Это новость. Книжная мудрость у Марины теперь уже под сомнением…
Месяц в Гурзуфе проходит быстро. Утром 5 мая Марина усаживается с вещами на скрипучую арбу. Переезд в Коктебель занял почти целый день.
1
Она впервые видит Восточный Крым.
Ничего общего с Ялтой, Алупкой, Гурзуфом! Почти нет зелени. Рыжие мощные складки земли будто враз застыли на месте посреди бега к морю. Даже прекрасные полотна Богаевского и акварели Волошина редко передают этот дух захватывающего воздушного простора над величественной сморщенностью земного покрова…
И вот – Коктебель.
Острое двузубье Сюрю-Кая, зеленая округлость Святой горы, маленькая татарская деревушка у их подножья. Полукружье залива замыкают с запада голые громады Карадага, а с востока – мягкие очертания зеленовато-рыжих холмистых складок. В центре полукружия, у самого синего моря – дом. В те годы он стоял одиноко посреди пустынного берега – деревянный, двухэтажный, облепленный террасами. Неузнаваемый Волошин бежит навстречу Марине.

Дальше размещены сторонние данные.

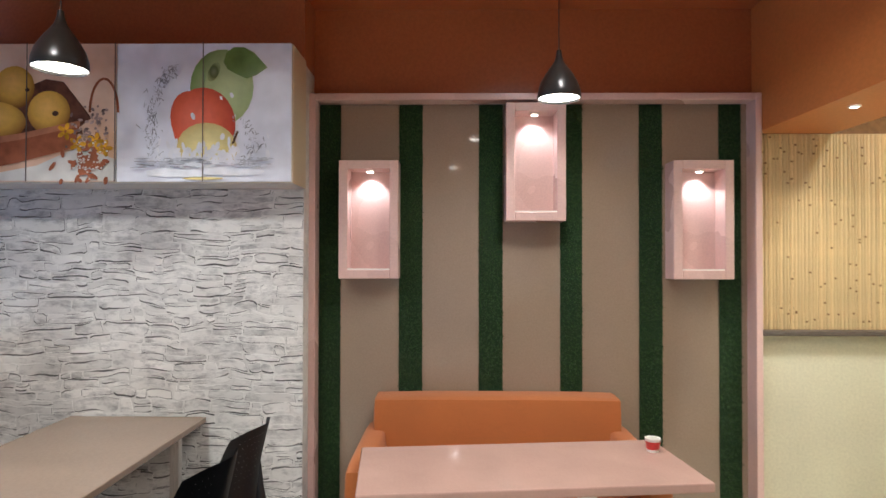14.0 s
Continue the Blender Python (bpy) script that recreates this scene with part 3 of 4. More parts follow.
# moka pot with ground coffee
lay("pot", sheet(pts([(-2.21, 2.36), (-2.275, 2.14), (-2.12, 1.88), (-1.70, 1.82), (-1.3, 1.9), (-1.1, 2.36)])), POTGREY, 5, "printed metal coffee pot")
lay("pot_bright_edge", sheet(pts([(-2.205, 2.36), (-2.275, 2.14), (-2.16, 1.94), (-2.225, 2.14), (-2.175, 2.36)])), RIMINK, 6)
lay("ground_coffee", sheet(pts(oval(-1.72, 2.26, 0.47, 0.35, 0, 40, 180, 360) + [(-1.25, 2.36), (-2.19, 2.36)])), GROUNDS, 6, "printed ground coffee")
lay("pot_rim", moved(ring(-1.72 * 1.012 + 0.056, 2.26 * 0.967 + 0.016, 0.492, 0.362, 0.016, 0, 40, 182, 352), Matrix()), RIMINK, 7)
grit = bmesh.new()
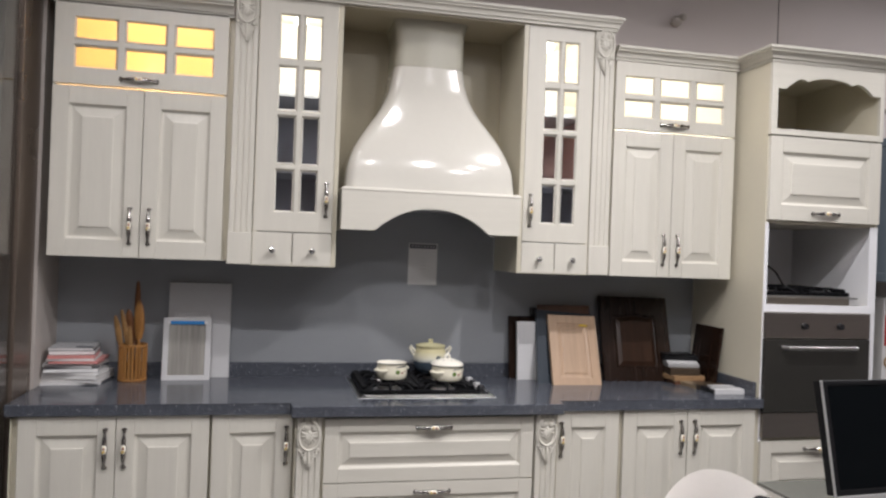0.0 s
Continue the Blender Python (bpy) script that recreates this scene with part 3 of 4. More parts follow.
def base_cabinet(x0, x1, doors, face):
    c = thing("base_cabinet", ((x0 + x1) / 2, -0.3, 0.0), "cream painted base cabinet with raised-panel doors", "base cabinet", "cream base cabinets")
    carcass(c, x0, x1, -0.006, face + 0.022, ZB, ZT - 0.008)
    part("plinth", box(x0, x1, face + 0.06, face + 0.078, 0.0, ZB - 0.001), CREAM_SIDE, c)
    for a, b, hx in doors:
        door(c, a, b, ZB + 0.005, ZT, face, (hx, 0.680))
    return c


base_cabinet(-1.045, -0.318, [(-1.022, -0.672, -0.708), (-0.669, -0.321, -0.638)], BD)
base_cabinet(-0.314, 0.016, [(-0.308, 0.008, -0.016)], BD)
base_cabinet(1.146, 1.468, [(1.164, 1.460, 1.182)], BD)
base_cabinet(1.472, 2.186, [(1.482, 1.800, 1.768), (1.804, 2.155, 1.838)], BD)
sf = solid("end_filler", box(-1.050, -1.0455, BD + 0.002, -0.01, 0.0, 0.80, 0.001), CREAM_SIDE, "thin cream end panel of the base run", "panel")

# centre drawer unit with its two pilasters
dr = thing("drawer_cabinet", (0.585, -0.35, 0.0), "cream drawer cabinet under the hob with raised-panel fronts", "drawer cabinet")
carcass(dr, 0.125, 1.042, -0.006, CD + 0.022, ZB, ZT - 0.008)
part("plinth", box(0.02, 1.14, CD + 0.06, CD + 0.078, 0.0, ZB - 0.001), CREAM_SIDE, dr)
for a, b in ((0.532, 0.796), (0.268, 0.527), (0.115, 0.263)):
    steps = RAISED_LOW if b - a > 0.2 else [((0.058, 0.035), 0.0), ((0.066, 0.042), 0.008), ((0.1, 0.06), 0.002)]
    door(dr, 0.136, 1.034, a, b, CD, (0.592, b - 0.04), True, CREAM_H, "drawer_front", steps)
for n_, (a, b) in enumerate(((0.022, 0.126), (1.042, 1.142))):
    p = thing("base_pilaster", ((a + b) / 2, CD, 0.0), "cream fluted pilaster with a carved acanthus cartouche under the worktop", "pilaster", "base pilasters")
    fluted(p, a + 0.003, b - 0.003, ZB, ZT - 0.004, CD - 0.002, CD + 0.06)
    part("foot_block", box(a, b, CD - 0.010, CD + 0.062, ZB - 0.105, ZB - 0.001, 0.003), CREAM, p)
    place("carving", CARVING_LOW, p, ((a + b) / 2, CD - 0.006, 0.587), 0, "carved acanthus cartouche")
solid("side_return", box(0.0165, 0.0215, CD + 0.004, -0.02, 0.0, 0.795), CREAM_SIDE, "thin cream return beside the drawer unit", "panel")
solid("side_return", box(1.1425, 1.1455, CD + 0.004, -0.02, 0.0, 0.795), CREAM_SIDE, "thin cream return beside the drawer unit", "panel")

# ---------------------------------------------------------------- worktop: one continuous slab with a projecting centre
def slab(poly, z0, z1, bevel):
    bm = extrude_profile(poly, "z", z0, z1)
    es = [e for e in bm.edges if abs(e.verts[0].co.z - z1) < 1e-6 and abs(e.verts[1].co.z - z1) < 1e-6]
    es += [e for e in bm.edges if abs(e.verts[0].co.z - e.verts[1].co.z) < 1e-6 and e.verts[0].co.z < z1 - 1e-6]
    es += [e for e in bm.edges if abs(e.verts[0].co.z - e.verts[1].co.z) > 0.01 and e.verts[0].co.y < -0.1]
    bmesh.ops.bevel(bm, geom=es, offset=bevel, segments=3, affect="EDGES", profile=0.5)
    return bm


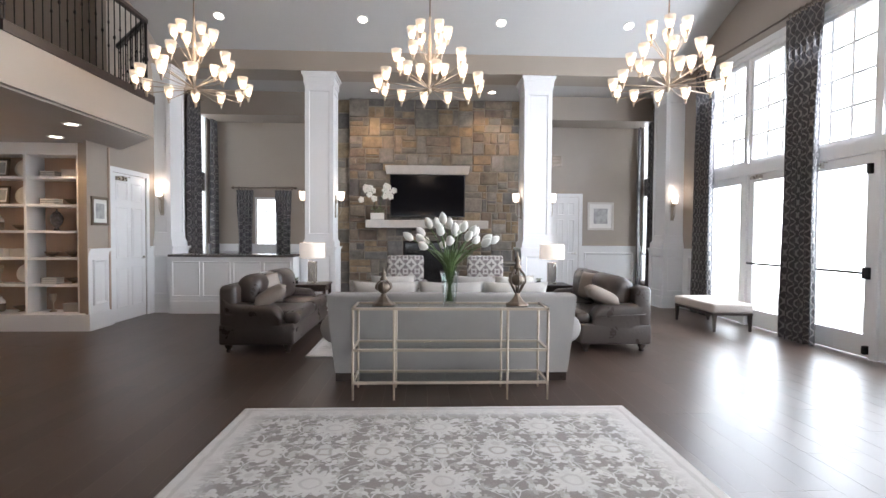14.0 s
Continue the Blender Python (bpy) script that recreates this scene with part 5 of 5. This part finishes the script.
def tall_window(name, m, w, z0, z1, label):
    t = structure(new(name), label, "window")
    t.matrix_world = m
    bm = bmesh.new()
    for a, b, c, d in ((0.002, 0.05, z0, z1), (w - 0.05, w - 0.002, z0, z1), (0.05, w - 0.05, z0, z0 + 0.05), (0.05, w - 0.05, z1 - 0.05, z1)):
        box(bm, a, b, -0.1, -0.02, c, d)
    part("window_frame", bm, WHITE, t)
    if z1 - z0 > 2:
        part("spandrel", B(0.05, w - 0.05, -0.09, -0.03, 2.35, 2.75), COUNTER, t, "dark spandrel panel")
    else:
        for i in (1, 2, 3):
            part("glazing_bar", B(0.05, w - 0.05, -0.07, -0.05, z0 + (z1 - z0) * i / 4 - 0.009, z0 + (z1 - z0) * i / 4 + 0.009), WHITE, t)
        part("glazing_bar", B(w / 2 - 0.009, w / 2 + 0.009, -0.07, -0.05, z0 + 0.05, z1 - 0.05), WHITE, t)
    g = part("pane", B(0.05, w - 0.05, -0.062, -0.058, z0 + 0.05, z1 - 0.05), WINGLASS, t)
    g.visible_shadow = False


tall_window("window_4", pose(15.7, -4.3, 0), 0.54, 0.3, 4.15, "tall narrow window in the fireplace bay")
tall_window("window_5", pose(15.98, 5.65, 0, 0, 0, 180), 0.58, 0.3, 4.15, "tall narrow window in the fireplace bay")
tall_window("window_6", pose(16.3, 4.20, 0, 0, 0, 90), 0.52, 0.95, 2.25, "small white gridded window behind the counter")

tall = "slate grey floor-length patterned curtain beside the tall windows"
for x, w, f in ((13.46, 0.62, 6), (11.17, 0.66, 6), (9.15, 0.58, 6), (4.95, 0.5, 5)):
    curtain("curtain", pose(x, -4.17, 4.44), w, 4.425, f, tall, 0.06)
curtain_rod(pose(3.8, -4.17, 4.475), 10.1, 0.016)
for x, y, w, f in ((15.46, -4.2, 0.58, 6), (16.2, -4.2, 0.16, 2), (15.14, 5.55, 0.58, 6), (16.12, 5.55, 0.3, 4)):
    curtain("curtain", pose(x, y, 4.2), w, 4.19, f, "slate grey floor-length patterned curtain beside a narrow window", 0.045)
curtain_rod(pose(15.1, -4.2, 4.235), 1.12, 0.014)
curtain_rod(pose(16.2, 5.555, 4.235, 0, 0, 180), 1.4, 0.014)
for y in (4.9, 4.04):
    curtain("curtain", pose(16.2, y, 2.42, 0, 0, 90), 0.38, 2.41, 5, "slate grey patterned curtain beside the small window", 0.04)
curtain_rod(pose(16.205, 5.12, 2.455, 0, 0, -90), 1.3, 0.013)


def panel_door(name, m, w, h, label, closer=False):
    """A six-panel door in its casing on the plane y = 0, facing +y."""
    t = structure(new(name), label, "door")
    t.matrix_world = m
    bm = B(-0.08, 0.0, 0.002, 0.022, 0, h + 0.08)
    box(bm, w, w + 0.08, 0.002, 0.022, 0, h + 0.08)
    box(bm, 0.0, w, 0.002, 0.022, h, h + 0.08)
    part("casing", bm, WHITE, t)
    leaf = part("door_leaf", B(0.004, w - 0.004, -0.045, -0.006, 0.006, h - 0.004), WHITE, t)
    s = 0.11
    for x0, x1 in ((s, w / 2 - 0.05), (w / 2 + 0.05, w - s)):
        for z0, z1 in ((0.22, 0.86), (1.0, 1.78 * h / 2.3), (1.88 * h / 2.3, h - 0.13)):
            bm = bmesh.new()
            moulding(bm, x0, x1, z0, z1, -0.006, 0.025, 0.01)
            box(bm, x0 + 0.05, x1 - 0.05, -0.006, 0.0, z0 + 0.05, z1 - 0.05)
            part("panel", bm, WHITE, leaf)
    bm = lathe(bmesh.new(), [(0.026, 0), (0.026, 0.01), (0.01, 0.014), (0.01, 0.04)], n=14)
    bm.transform(Matrix.Translation((0.07, -0.006, 1.0)) @ Matrix.Rotation(-math.pi / 2, 4, "X"))
    tube(bm, [(0.07, 0.034, 1.0), (0.18, 0.036, 0.995)], 0.009, 8)
    part("handle", bm, NICKEL, leaf, "brushed nickel lever handle", True)
    if closer:
        bm = B(w - 0.33, w - 0.1, -0.006, 0.05, h - 0.12, h - 0.06, bev=0.006)
        box(bm, w - 0.45, w - 0.2, 0.02, 0.035, h - 0.055, h - 0.045)
        part("door_closer", bm, NICKEL, leaf)
    return t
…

Он в сандалиях на босу ногу, в длинной полотняной рубашке-хитоне, с полынным веночком на курчавой голове. А вот и мать Волошина – Елена Оттобальдовна: отброшенные назад стриженые седые волосы, орлиный профиль, белый длинный кафтан и синие по щиколотку шаровары… Уже через день ощущение странности этих нарядов исчезло, так органичны они были здесь, на древней киммерийской земле, в обрамлении этого неба, этого моря и скал. Чувство было скорее другое – его опишет Цветаева много лет спустя: «Не знаю почему – и знаю почему – сухость земли, стая не то диких, не то домашних собак, лиловое море прямо перед домом, сильный запах жареного барана, – этот Макс, эта мать – чувство, что входишь в Одиссею». То есть в любимый с детства мир мифов и героев.

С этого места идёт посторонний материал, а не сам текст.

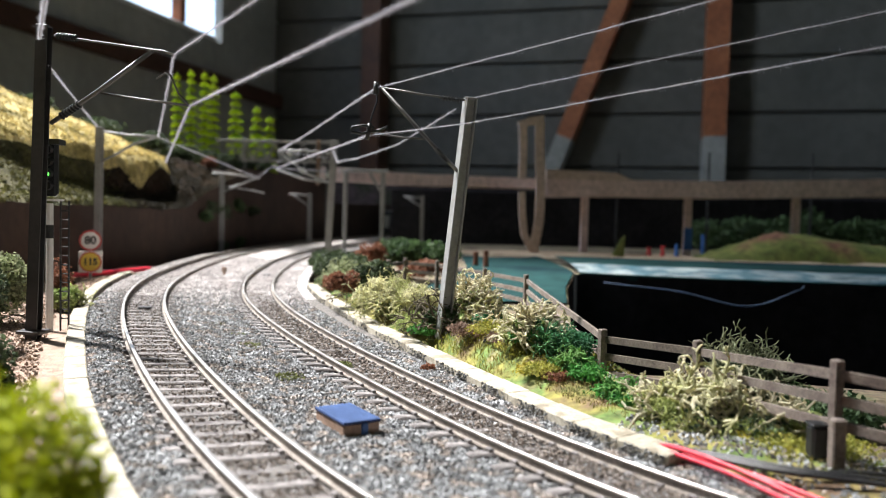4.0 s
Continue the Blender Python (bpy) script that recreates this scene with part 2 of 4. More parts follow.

Этот Коктебель 1911 года – с мая по июль, всего-то два месяца! – станет для Марины Цветаевой праздником, лицом к которому она будет стоять всю свою оставшуюся жизнь, вглядываясь в подробности и так и не наглядевшись вдоволь, сколько бы ни припоминала. Она расскажет об этом в своей прозе; новые детали добавит сестра Анастасия в мемуарах. Но сколько бы их ни было, целого нам не слепить: волшебство счастья не раскладывается на составные.

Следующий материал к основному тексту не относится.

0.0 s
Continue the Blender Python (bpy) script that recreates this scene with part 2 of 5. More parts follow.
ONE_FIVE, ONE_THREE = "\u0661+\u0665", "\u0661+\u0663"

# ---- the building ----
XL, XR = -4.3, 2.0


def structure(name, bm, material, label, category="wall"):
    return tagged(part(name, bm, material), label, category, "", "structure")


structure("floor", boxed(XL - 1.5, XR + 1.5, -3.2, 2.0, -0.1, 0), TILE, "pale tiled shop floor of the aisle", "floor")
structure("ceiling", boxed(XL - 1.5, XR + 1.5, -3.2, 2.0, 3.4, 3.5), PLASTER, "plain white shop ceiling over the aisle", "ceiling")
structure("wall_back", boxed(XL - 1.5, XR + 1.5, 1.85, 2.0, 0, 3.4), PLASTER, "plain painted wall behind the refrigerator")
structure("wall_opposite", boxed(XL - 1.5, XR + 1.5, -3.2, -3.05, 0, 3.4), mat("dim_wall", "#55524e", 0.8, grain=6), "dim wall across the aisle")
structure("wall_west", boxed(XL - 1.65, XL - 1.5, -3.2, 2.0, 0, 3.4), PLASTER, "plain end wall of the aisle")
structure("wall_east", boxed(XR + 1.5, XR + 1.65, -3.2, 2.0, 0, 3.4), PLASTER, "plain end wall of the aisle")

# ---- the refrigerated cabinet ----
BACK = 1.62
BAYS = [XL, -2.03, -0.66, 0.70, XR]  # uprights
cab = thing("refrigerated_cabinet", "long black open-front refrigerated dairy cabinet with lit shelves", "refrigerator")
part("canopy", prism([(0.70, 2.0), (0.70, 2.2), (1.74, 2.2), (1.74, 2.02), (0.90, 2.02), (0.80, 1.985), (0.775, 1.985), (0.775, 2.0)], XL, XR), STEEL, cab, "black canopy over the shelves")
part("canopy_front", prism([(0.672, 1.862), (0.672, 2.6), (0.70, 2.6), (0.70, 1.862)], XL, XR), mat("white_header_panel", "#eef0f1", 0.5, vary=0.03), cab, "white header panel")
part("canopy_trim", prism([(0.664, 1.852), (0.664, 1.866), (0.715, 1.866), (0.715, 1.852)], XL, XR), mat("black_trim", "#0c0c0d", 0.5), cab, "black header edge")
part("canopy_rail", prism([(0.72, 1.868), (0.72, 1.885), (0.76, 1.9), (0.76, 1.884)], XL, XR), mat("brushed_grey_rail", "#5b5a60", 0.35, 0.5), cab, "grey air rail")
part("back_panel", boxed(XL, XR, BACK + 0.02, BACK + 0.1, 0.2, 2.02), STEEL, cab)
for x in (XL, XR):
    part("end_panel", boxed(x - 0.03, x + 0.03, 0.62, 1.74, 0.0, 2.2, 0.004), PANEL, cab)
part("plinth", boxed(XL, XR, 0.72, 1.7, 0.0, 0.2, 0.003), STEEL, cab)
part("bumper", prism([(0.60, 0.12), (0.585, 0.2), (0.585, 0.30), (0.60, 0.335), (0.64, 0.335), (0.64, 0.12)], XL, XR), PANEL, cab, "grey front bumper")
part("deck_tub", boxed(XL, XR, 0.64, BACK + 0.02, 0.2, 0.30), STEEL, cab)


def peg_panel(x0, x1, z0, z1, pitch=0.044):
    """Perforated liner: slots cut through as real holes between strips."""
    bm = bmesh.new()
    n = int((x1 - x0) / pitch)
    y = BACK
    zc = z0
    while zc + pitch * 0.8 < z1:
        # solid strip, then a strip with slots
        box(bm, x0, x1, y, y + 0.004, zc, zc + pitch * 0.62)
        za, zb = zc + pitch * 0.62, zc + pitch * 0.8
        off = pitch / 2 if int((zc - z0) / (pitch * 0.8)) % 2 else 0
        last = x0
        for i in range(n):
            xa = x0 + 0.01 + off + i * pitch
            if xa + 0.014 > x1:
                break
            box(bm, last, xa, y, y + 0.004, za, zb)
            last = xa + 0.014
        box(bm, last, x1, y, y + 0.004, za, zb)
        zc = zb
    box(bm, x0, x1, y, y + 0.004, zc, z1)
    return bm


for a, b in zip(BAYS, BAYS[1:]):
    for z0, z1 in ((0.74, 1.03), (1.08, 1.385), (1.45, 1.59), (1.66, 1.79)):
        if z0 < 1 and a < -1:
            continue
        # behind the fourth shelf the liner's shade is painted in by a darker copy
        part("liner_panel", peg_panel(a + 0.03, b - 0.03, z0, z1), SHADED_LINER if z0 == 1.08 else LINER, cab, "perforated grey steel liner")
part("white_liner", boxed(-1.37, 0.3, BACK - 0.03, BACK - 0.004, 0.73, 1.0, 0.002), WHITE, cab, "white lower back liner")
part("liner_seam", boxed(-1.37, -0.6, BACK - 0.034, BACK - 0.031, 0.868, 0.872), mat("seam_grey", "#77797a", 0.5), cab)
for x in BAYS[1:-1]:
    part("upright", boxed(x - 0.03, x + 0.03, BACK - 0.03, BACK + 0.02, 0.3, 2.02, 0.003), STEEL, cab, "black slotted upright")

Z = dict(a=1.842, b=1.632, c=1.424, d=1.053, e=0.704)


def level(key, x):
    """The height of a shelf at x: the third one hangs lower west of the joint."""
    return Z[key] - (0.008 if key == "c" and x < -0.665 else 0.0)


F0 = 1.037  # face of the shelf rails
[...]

К началу мая дом Волошина уже был полон дачниками-друзьями. За самую скромную плату мать Волошина сдавала комнатки в доме и пристройках; делом сына было созвать сюда не случайных, а милых сердцу людей. Впервые такая компания собралась здесь за два года перед тем, летом 1909 года: тогда здесь жили Николай Гумилев, Елизавета Дмитриева, молодой Алексей Толстой с художницей Софьей Дымшиц… Нынче гостили художники Кандауров и Богаевский и трое Эфронов – две сестры и брат, дети давней знакомой Волошина Елизаветы Петровны Дурново-Эфрон.